Possibly Mixed Up, Mama Bear…

I’ve said before, I know, and will remind myself as well as anyone who will listen that messed up sleep cycles and severe stress is a perfect storm for anyone with bipolar. I’ve tried to figure out if I was depressed or not for a few weeks, then Saturday, I snapped. I grabbed information from work that I’m going to “work” from home all weekend and teach myself all the things and nothing is going to stop me. Then when I thought the adrenaline had worn off, because I felt a wave of exhaustion, I closed me eyes for approximately 5 minutes and my heart was about to explode. I was struggling to breathe. My brain had so many random thoughts attacking at once that I had no idea what to do. Some how the idea of a “brain dump” popped in. I thank my Heavenly Father Almighty, it did. I grabbed a notebook and proceeded to scribble 12 pages of shaky randomness. I showed this to my husband and he said, “I’m worried, your going manic.” F-bomb with a million explanation points.
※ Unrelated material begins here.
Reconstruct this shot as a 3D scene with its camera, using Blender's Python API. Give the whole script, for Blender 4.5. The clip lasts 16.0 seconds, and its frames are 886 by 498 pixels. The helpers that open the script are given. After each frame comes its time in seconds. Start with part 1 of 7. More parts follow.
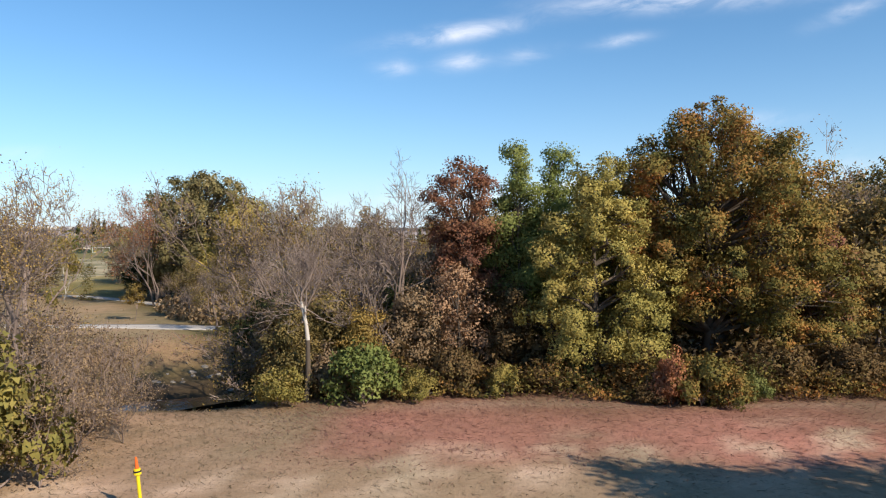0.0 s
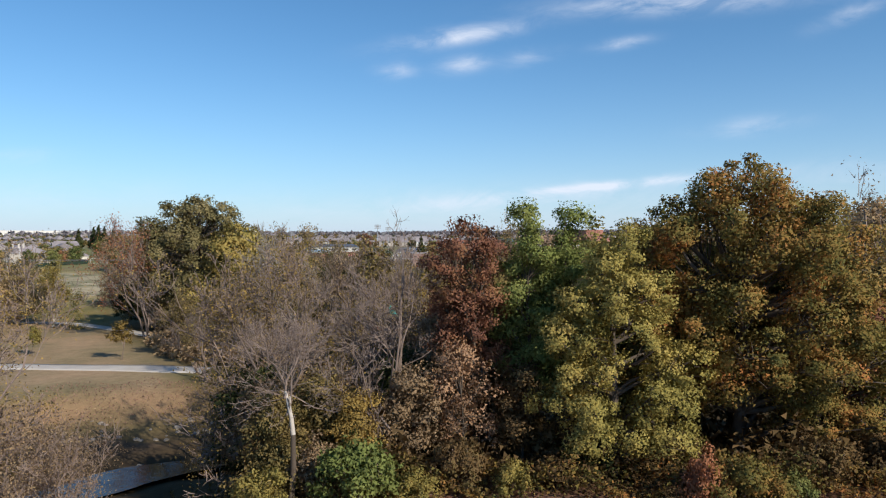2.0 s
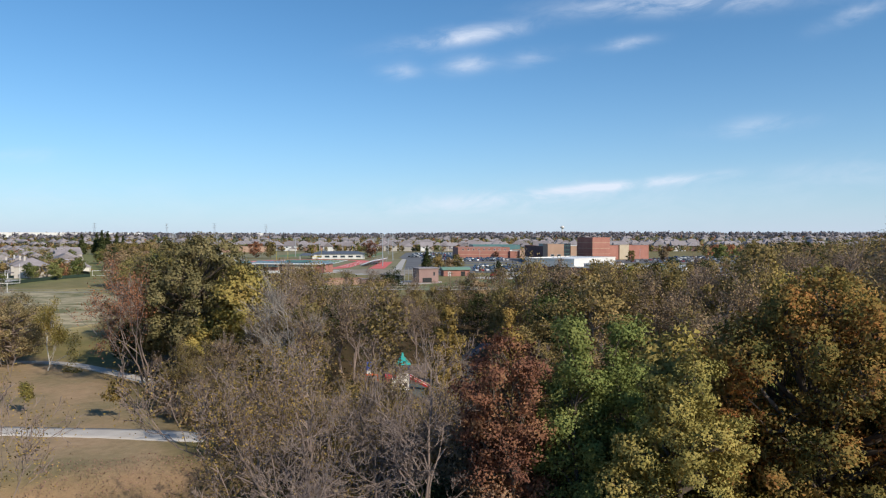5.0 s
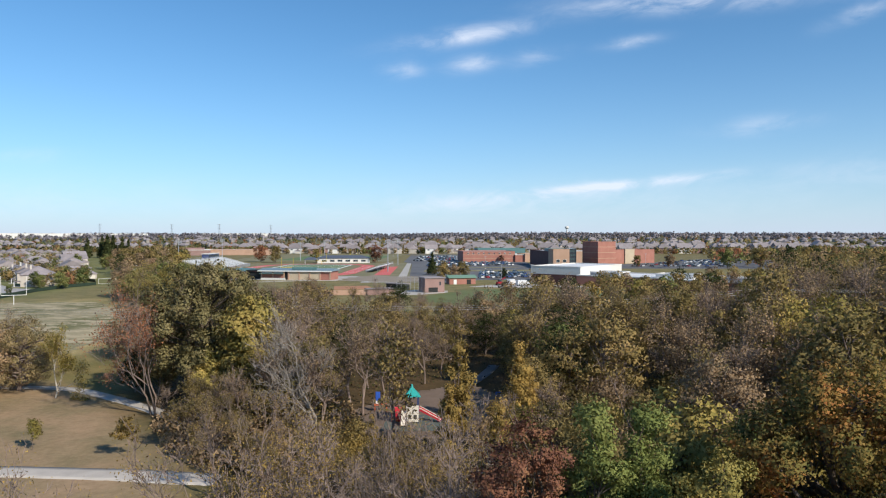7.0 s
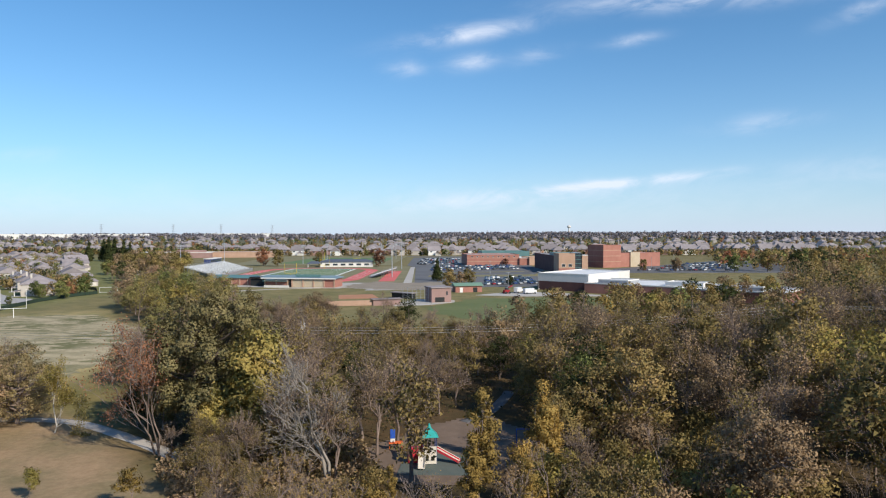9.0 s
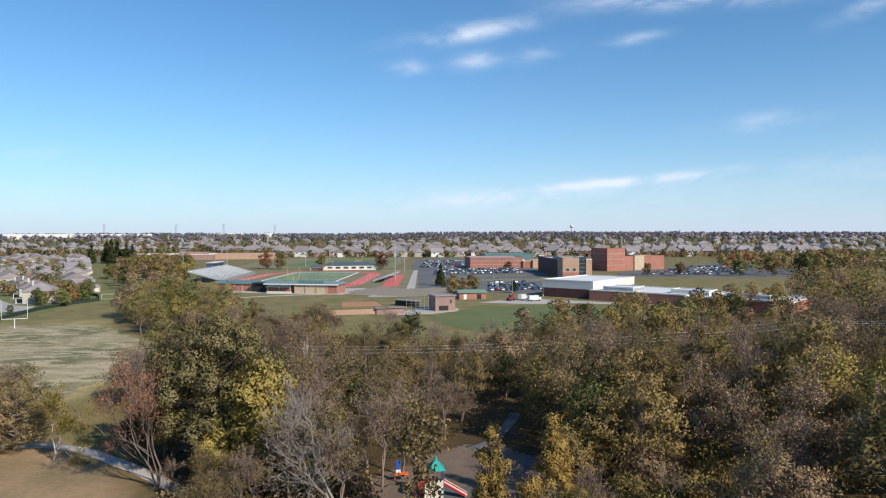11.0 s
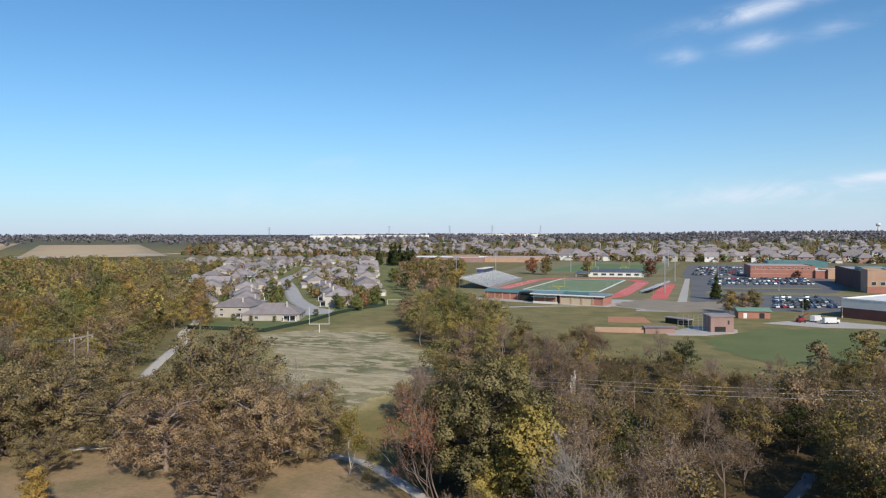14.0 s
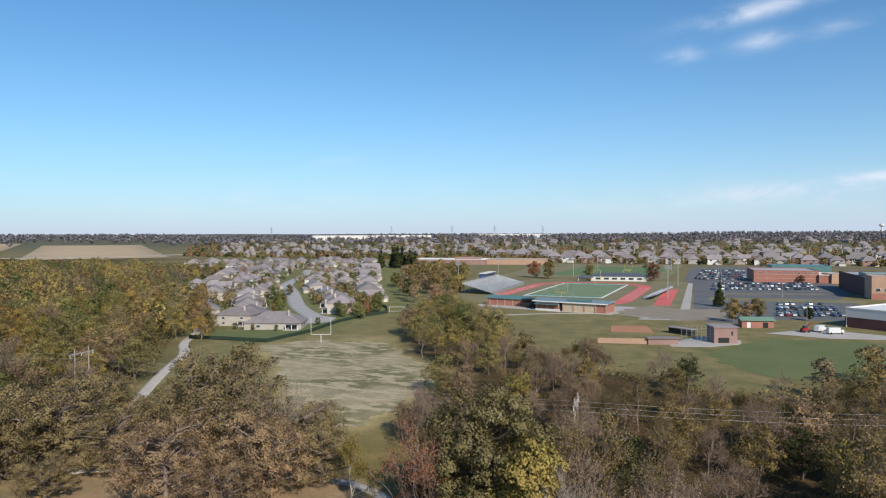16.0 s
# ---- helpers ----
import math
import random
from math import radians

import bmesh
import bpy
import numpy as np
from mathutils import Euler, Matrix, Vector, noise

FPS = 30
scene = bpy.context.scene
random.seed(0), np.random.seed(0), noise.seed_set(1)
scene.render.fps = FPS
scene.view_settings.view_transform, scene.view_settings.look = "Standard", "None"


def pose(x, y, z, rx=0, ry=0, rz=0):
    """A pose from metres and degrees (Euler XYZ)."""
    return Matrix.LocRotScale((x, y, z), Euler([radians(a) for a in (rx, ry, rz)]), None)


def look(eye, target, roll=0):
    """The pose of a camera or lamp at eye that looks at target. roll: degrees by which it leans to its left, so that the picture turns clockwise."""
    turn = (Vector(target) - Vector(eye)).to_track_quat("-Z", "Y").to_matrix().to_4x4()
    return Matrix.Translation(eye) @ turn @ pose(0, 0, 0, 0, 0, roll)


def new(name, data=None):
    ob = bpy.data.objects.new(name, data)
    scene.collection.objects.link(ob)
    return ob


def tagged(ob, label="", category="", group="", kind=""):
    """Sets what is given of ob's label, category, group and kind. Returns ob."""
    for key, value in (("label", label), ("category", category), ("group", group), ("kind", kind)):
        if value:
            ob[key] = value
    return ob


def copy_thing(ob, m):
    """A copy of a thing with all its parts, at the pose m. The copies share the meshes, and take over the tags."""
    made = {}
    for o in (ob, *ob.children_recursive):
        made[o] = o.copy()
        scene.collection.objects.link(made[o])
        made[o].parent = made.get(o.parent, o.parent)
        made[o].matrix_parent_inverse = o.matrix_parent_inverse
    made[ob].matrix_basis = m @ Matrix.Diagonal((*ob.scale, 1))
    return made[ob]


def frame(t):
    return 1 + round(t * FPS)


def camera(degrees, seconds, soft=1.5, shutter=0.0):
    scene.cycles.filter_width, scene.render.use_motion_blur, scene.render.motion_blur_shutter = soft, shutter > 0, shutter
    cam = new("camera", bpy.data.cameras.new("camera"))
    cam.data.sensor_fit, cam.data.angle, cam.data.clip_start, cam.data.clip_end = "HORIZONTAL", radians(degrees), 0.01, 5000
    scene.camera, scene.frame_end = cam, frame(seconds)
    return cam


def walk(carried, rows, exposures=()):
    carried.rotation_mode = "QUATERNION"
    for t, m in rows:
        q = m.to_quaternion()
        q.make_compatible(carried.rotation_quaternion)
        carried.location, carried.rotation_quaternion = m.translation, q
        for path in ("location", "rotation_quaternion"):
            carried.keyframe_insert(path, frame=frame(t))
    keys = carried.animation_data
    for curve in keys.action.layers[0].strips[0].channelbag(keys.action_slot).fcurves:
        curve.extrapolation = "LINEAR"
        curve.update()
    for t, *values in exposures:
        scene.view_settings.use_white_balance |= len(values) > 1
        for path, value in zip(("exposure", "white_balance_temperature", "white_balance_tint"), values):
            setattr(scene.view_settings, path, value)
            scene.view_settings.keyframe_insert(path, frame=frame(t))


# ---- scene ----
cam = camera(64.9, 16.0, 1.15)
METRES, EYE, TILT, LEAN, TURN = 40.0, 8.6, -1.2, 0.0, 0.0
ROWS = [
    (0.0, 0.0, 0.0, 0.0, -0.0, 0.0, -0.0),
    (0.5, 0.0006, 0.0058, 0.0225, 0.06, 0.05, 0.02),
    (1.0, 0.0003, 0.0264, 0.0453, 0.09, 0.12, 0.02),
    (1.5, 0.0, 0.0585, 0.0686, 0.12, 0.18, 0.01),
    (2.0, -0.0003, 0.0995, 0.0929, 0.14, 0.21, 0.02),
    (2.5, -0.0008, 0.1445, 0.1172, 0.15, 0.21, 0.03),
    (3.0, -0.0013, 0.1879, 0.1426, 0.19, 0.23, 0.05),
    (3.5, -0.0018, 0.2104, 0.1665, 0.21, 0.27, -0.01),
    (4.0, -0.0047, 0.2172, 0.1901, 0.23, 0.3, -0.05),
    (4.5, -0.0212, 0.2196, 0.214, 0.28, 0.27, -0.07),
    (5.0, -0.0381, 0.2216, 0.2382, 0.41, 0.23, -0.07),
    (7.5, -0.0632, 0.2589, 0.365, 0.79, 0.14, -0.04),
    (8.0, -0.0765, 0.2859, 0.3906, 0.8, 0.1, -0.01),
    (8.5, -0.0935, 0.3183, 0.4163, 0.81, 0.07, 0.01),
    (9.0, -0.1106, 0.3532, 0.4424, 0.86, 0.04, 0.05),
    (11.5, -0.1312, 0.4051, 0.5543, 1.24, -0.1, 0.0),
    (12.0, -0.1396, 0.4052, 0.5802, 11.7, -0.12, -0.06),
    (12.5, -0.1403, 0.4069, 0.6062, 19.2, -0.16, -0.15),
    (13.0, -0.1354, 0.4103, 0.6313, 22.49, -0.2, -0.2),
    (13.5, -0.1401, 0.4189, 0.6576, 22.53, -0.18, -0.22),
    (14.0, -0.145, 0.4285, 0.6835, 22.57, -0.22, -0.23),
    (14.5, -0.1494, 0.4406, 0.7088, 22.62, -0.26, -0.24),
    (15.0, -0.1535, 0.4506, 0.7346, 22.67, -0.25, -0.24),
    (15.5, -0.1549, 0.4525, 0.759, 22.71, -0.28, -0.26),
    (16.0, -0.1542, 0.4518, 0.7843, 22.76, -0.31, -0.28),
]
walk(cam, [(t, pose(0, 0, EYE, TILT, LEAN, TURN) @ pose(METRES * x, METRES * y, METRES * z, 90 + pitch, roll, yaw)) for t, x, y, z, yaw, pitch, roll in ROWS],
     exposures=[(0.0, 0.3, 6900, 12), (0.7, 0.18, 6750, 11.5), (2.0, 0.0, 6550, 10.5), (4.5, -0.05, 6500, 10), (7.5, 0.06, 6500, 10), (11.5, 0.05, 6500, 10), (13.0, -0.06, 6500, 10), (16.0, -0.07, 6500, 10)])

# ---- world, sun ----
SUN_EL, SUN_AZ = 33.0, 133.0  # degrees; azimuth from +y towards +x
world = bpy.data.worlds.new("world")
scene.world = world
world.use_nodes = True


def nodes_of(tree):
    """A small helper to add and link nodes."""
    def add(kind, **values):
        n = tree.nodes.new(kind)
        for key, value in values.items():
            if key in n.inputs:
                if isinstance(value, bpy.types.NodeSocket):
                    tree.links.new(value, n.inputs[key])
                else:
                    n.inputs[key].default_value = value
        return n
    return add


def math_node(tree, op, a, b=None, c=None):
    n = tree.nodes.new("ShaderNodeMath")
    n.operation = op
    for i, v in enumerate((a, b, c)):
        if v is None:
            continue
        if isinstance(v, bpy.types.NodeSocket):
            tree.links.new(v, n.inputs[i])
        else:
            n.inputs[i].default_value = v
    return n.outputs[0]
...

Mixed episodes are a thing. I can’t remember off the top of my head or having one specifically standing out as an example of one. Is this that? My family dynamic is definitely being challenged. I’m currently in the middle of my biggest professional challenge right now. My husband is battling a toxic employment situation that I think we finally have corrected. We are struggling with what feels like basic parenting principles. Finances suck! Now is not the time for me to visit Mars (my idea of a manic high) nor the depths of hell (depression). An anxiety diagnosis I received last year, was the first in my mental health journey. It was kinda a DUH moment, but still, I’m learning the ins and outs of its piggyback to my bipolar. I am a high functioning bipolar person. What happens when I don’t function though.

I also, didn’t want the changes that I’ve felt in my personality be reduced to a simple chemical change in my brain and that its gonna just go away once levels return to my version of normal. I’ve felt more like me, at times, in the last six months, than I think I ever have. I don’t want that to be a figment of my mental illness. I can’t to my core believe that.

One of my best friends admitted to me last week, they are struggling with some mental health issues, truly to this level for the first time in their life. Not bipolar, but something they thought they were always strong enough to not challenge them. My heart broke. I’ve always been frustrated when they hinted to dismissing the reality of mental/emotional challenges. They have now been faced with their own demons. All I could think was how much I wanted to hug them. No one should feel any of this. Bipolar, depression, anxiety, ocd, schizophrenia, etc are all decedents of the devil and born straight from hell. Satan’s squad incarnate.

When my husband said the word manic, it shook me to my shoes. I started going through notes I’ve stored in the corners of my mind, looking for ideas on how to come down if this is/was a thing. I did a few more brain dumps. I went to my “self-care” list. Sunday I started to feel a little more level. I continued my “self-care” list. Yesterday I was back to battle mode for sanity because of my work climate right now, BUT, just like how proud I was of forcing myself to shut off a few weeks ago, I am roughly 40 hours away from leaving for a few days with my husband. To recharge our marriage, to recharge ourselves, to dream of the future, to plan accordingly and be ready for those challenges we feel we’re currently drowning in.